The problem, of course, was that some married priests did not honor their vow of continence. Moreover, during the early Middle Ages, the Holy See could not exercise much control over disobedient married clerics. However, from the fourth century through the tenth century, popes continued to issue decrees mandating perfect clerical continence after ordination. It wasn't until Pope St. Gregory VII (1073-85) became pope that the papacy had become powerful enough to enforce its discipline. The First Lateran Synod of 1074 required all priests to take a vow of celibacy upon ordination and it forbade laypeople from receiving the sacraments from "unchaste priests." In 1123 the First Lateran Council declared the marriages of all higher clerics (deacons, priests, and bishops) to be invalid. The Second Lateran Counil (1139) prohibited married men from receiving Holy Orders.
The history of clerical celibacy in the Western Church is not well known or understood by most Catholics. Rent-a-priest wants to exploit the ignorance of the average Catholic to advance its own agenda.
Marajade, I'm curious. Is this in recent years with our newest Bishop Thomas Olmstead? Or was it with the previous (and I'll ad disgraced) bishop O'Brien and his supporting staff?
What you are saying should concern all Catholics in the diocese of Phoenix.

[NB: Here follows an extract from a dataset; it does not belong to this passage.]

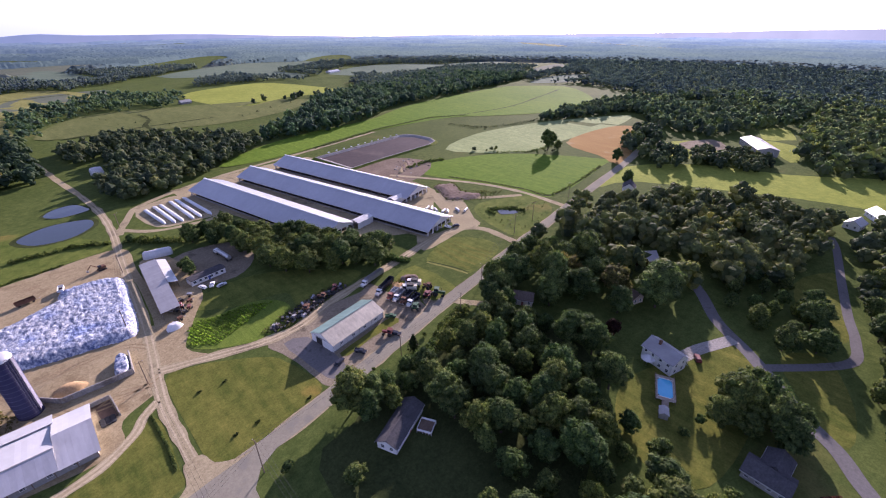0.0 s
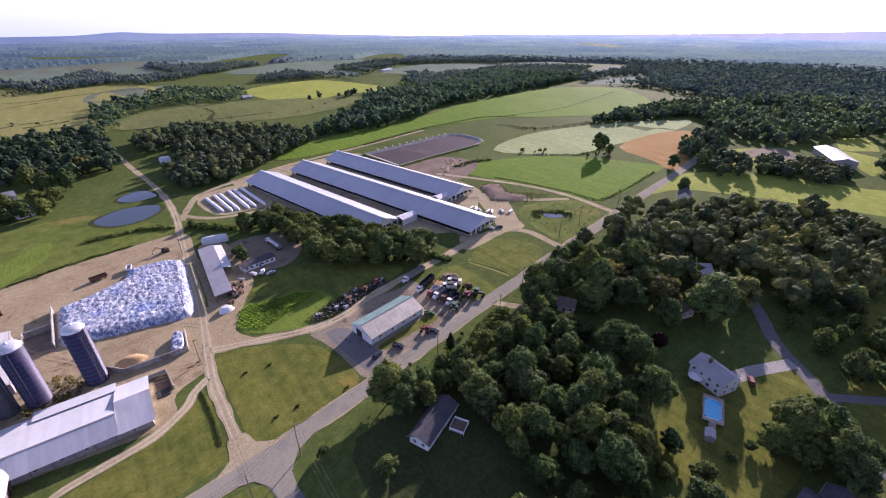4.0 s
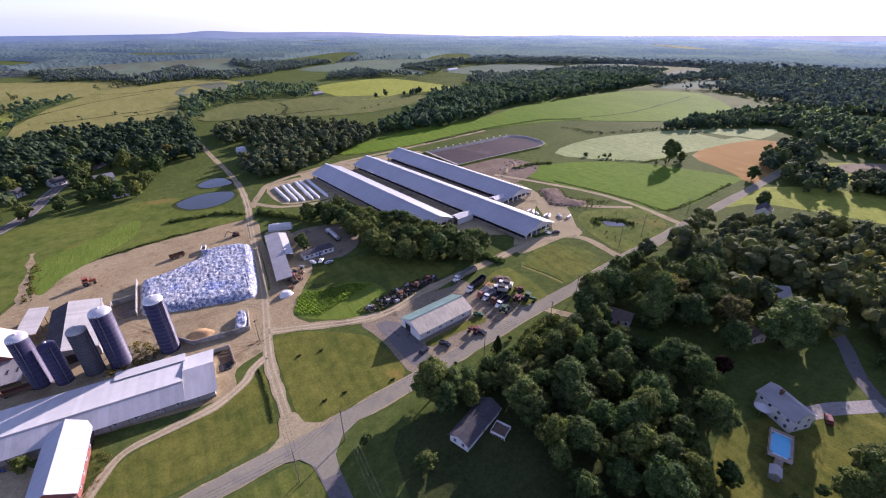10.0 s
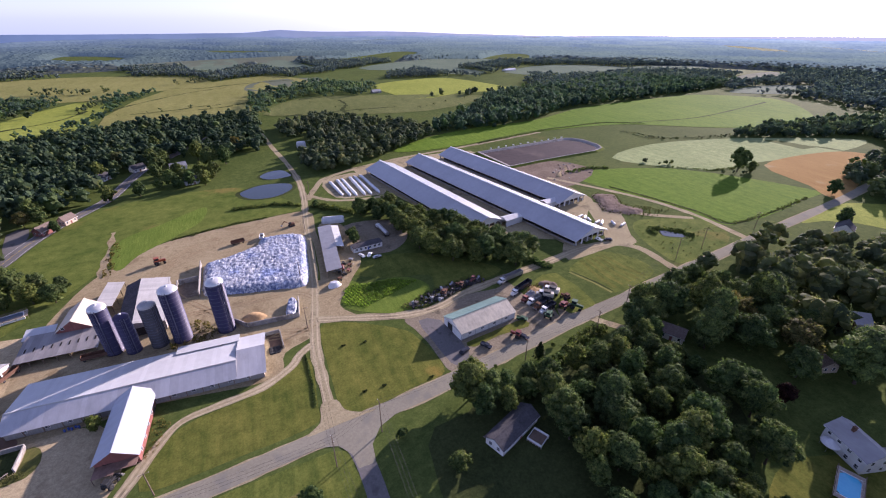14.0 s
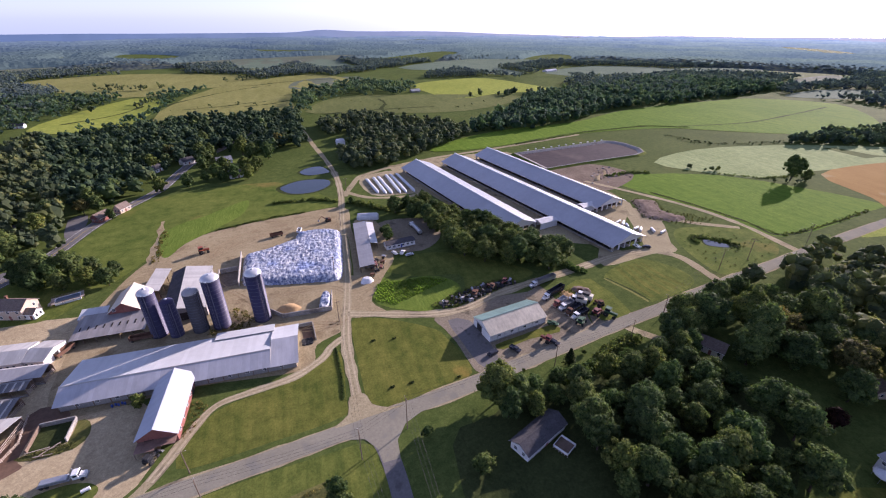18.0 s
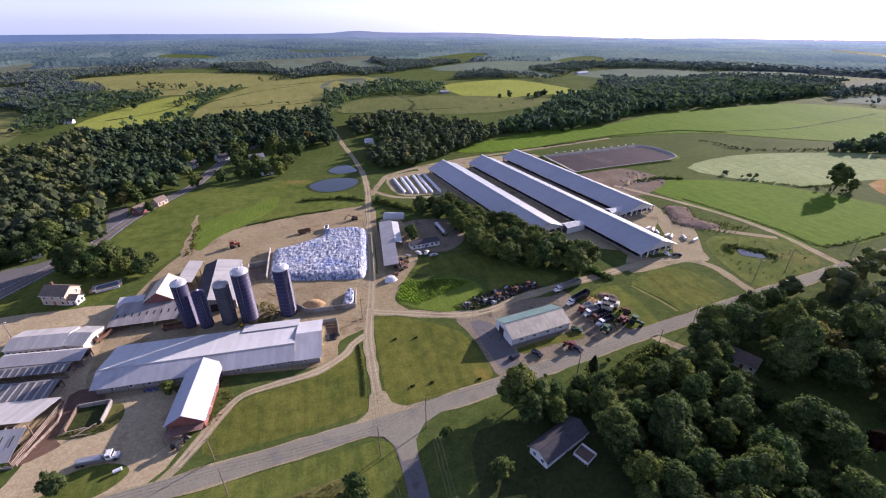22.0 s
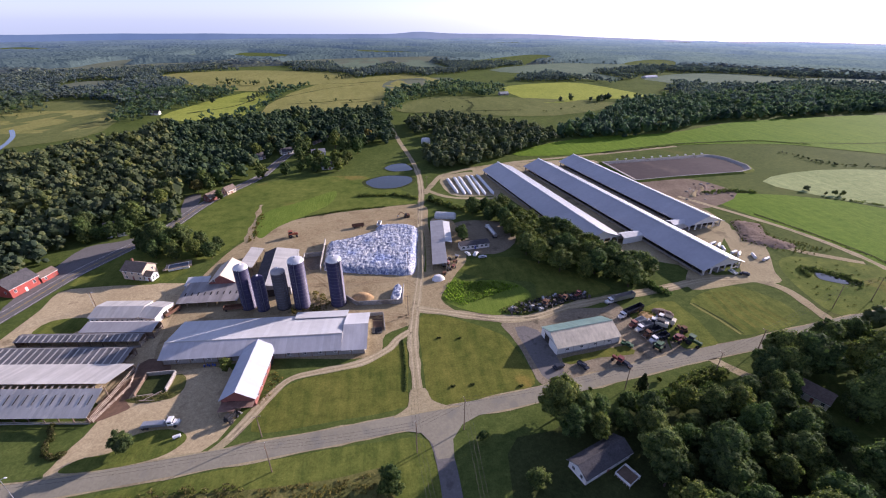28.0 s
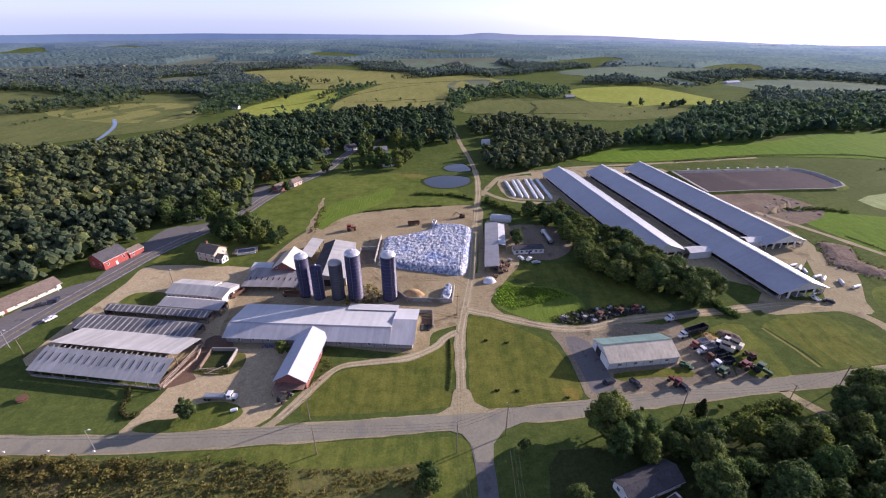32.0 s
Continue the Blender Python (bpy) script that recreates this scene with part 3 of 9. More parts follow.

Good question - I'm confused on this point as well. I assume there's such a thing as "defrocking" a priest, but does that ever happen where the (ex-)priest isn't excommunicated at the same time?
Yes - it can happen if a priest resigns his vows and enters non consecrated life.
I apologize. That is why it is always better to present facts with a post. Too much hearsay especially when it comes to the Catholic Church.